**TASK TO COMPLETE**
Return the whole listing, line for line, without the pictures in it.

**DATA SHOWN**
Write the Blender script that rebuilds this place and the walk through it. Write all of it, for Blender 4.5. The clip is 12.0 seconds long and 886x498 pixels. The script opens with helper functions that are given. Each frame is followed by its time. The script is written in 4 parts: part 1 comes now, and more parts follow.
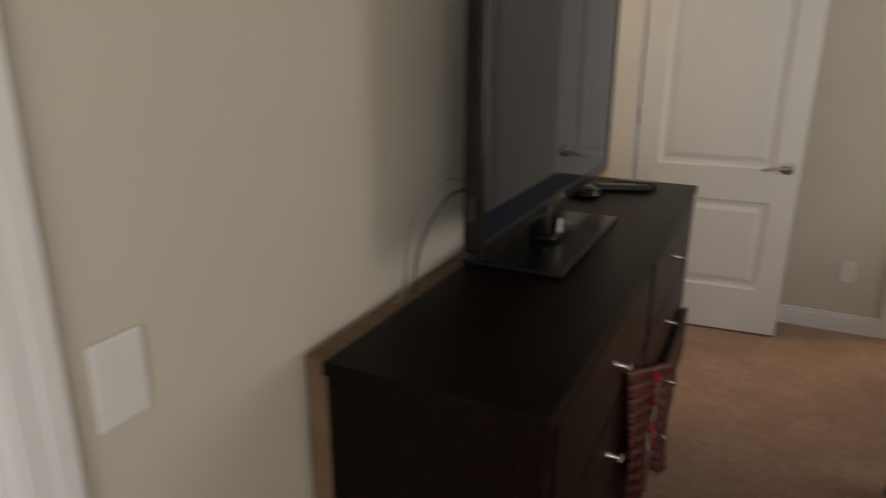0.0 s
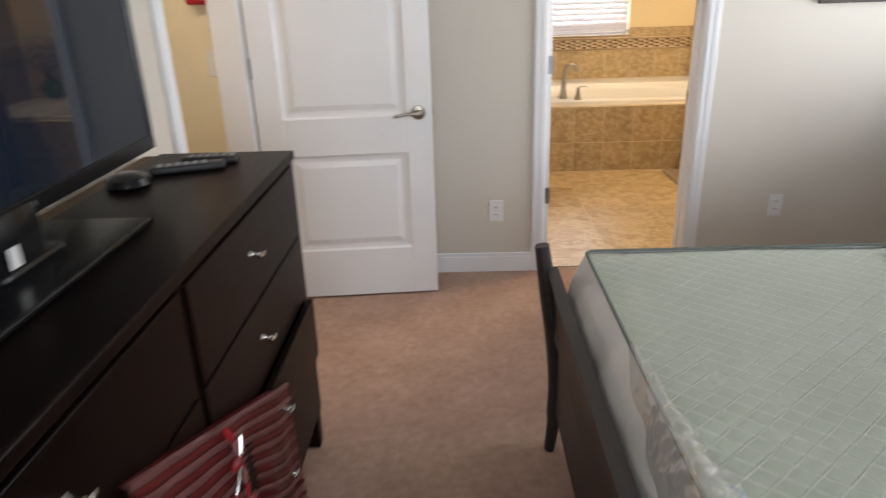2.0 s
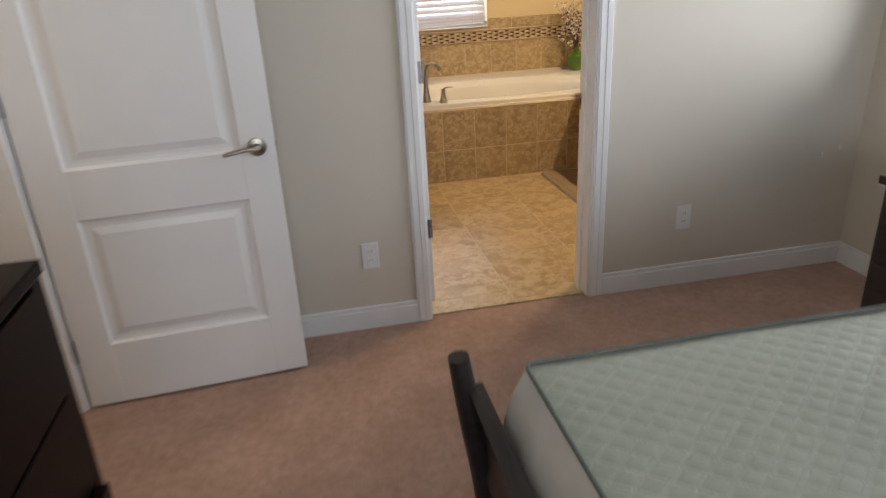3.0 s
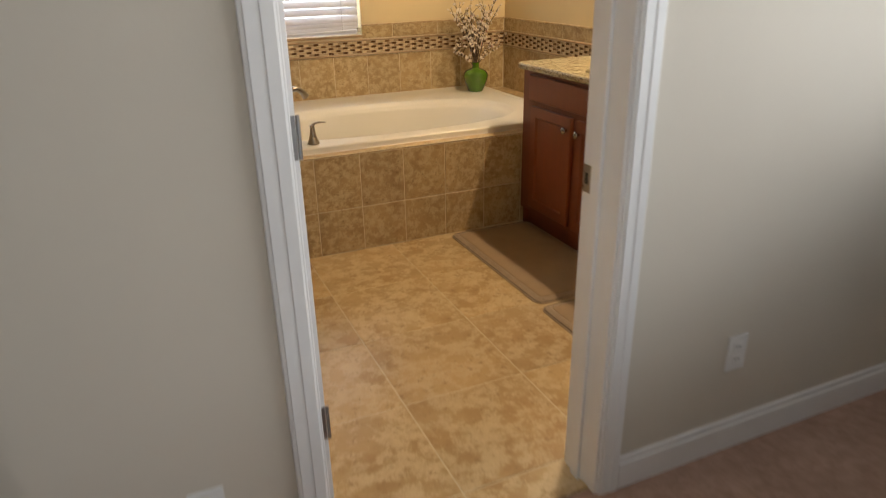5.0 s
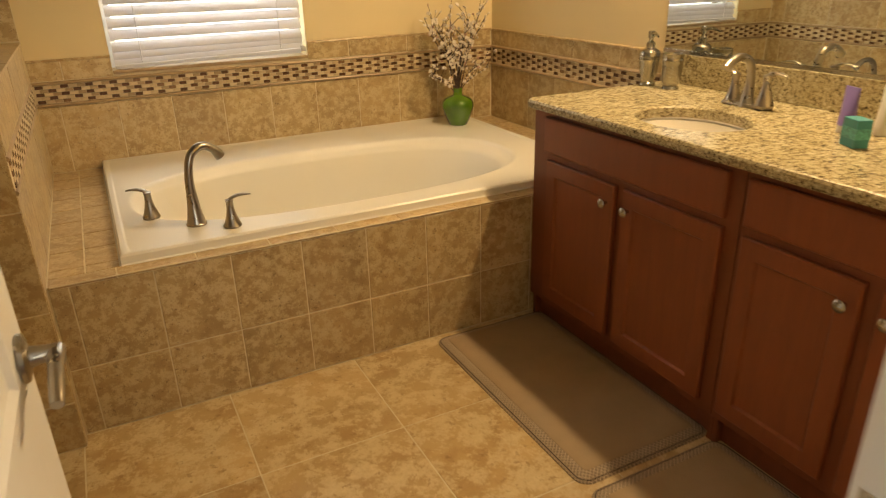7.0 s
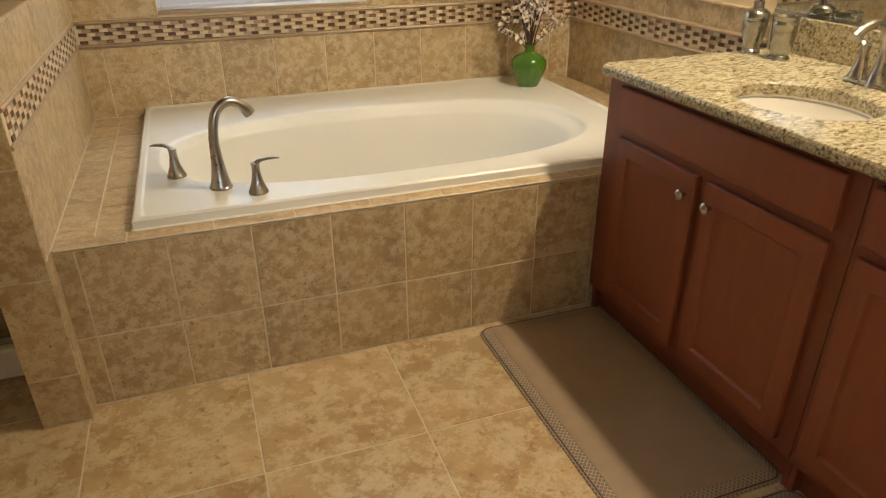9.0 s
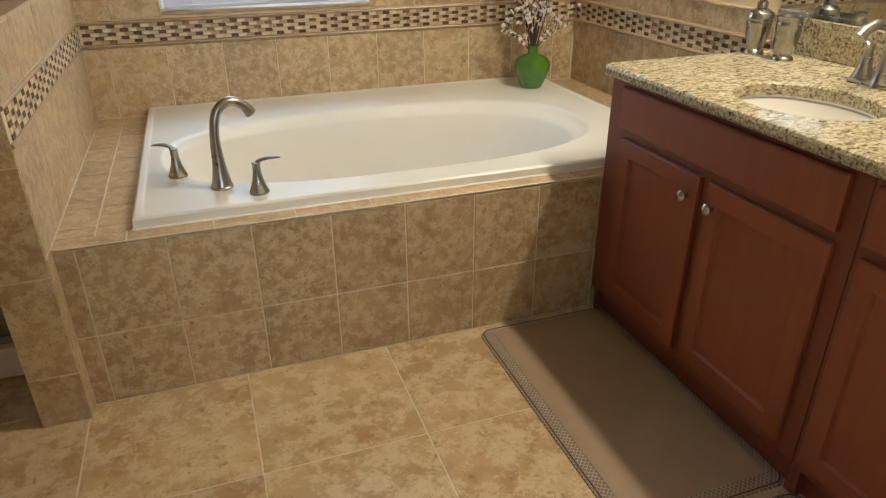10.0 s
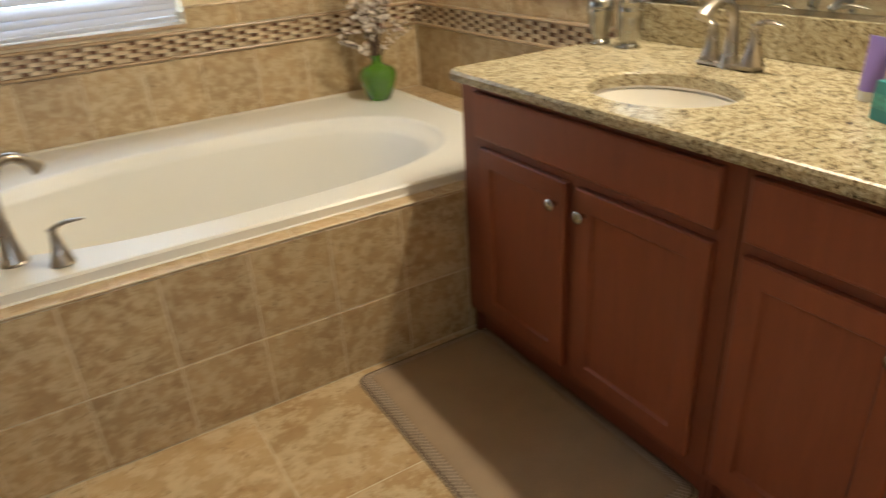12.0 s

**SOLVED PROBLEM**
Write the Blender script that rebuilds this place and the walk through it. Write all of it, for Blender 4.5. The clip is 12.0 seconds long and 886x498 pixels. The script opens with helper functions that are given. Each frame is followed by its time. The script is written in 4 parts: part 1 comes now, and more parts follow.
0.0 s
2.0 s
3.0 s
5.0 s
7.0 s
9.0 s
10.0 s
12.0 s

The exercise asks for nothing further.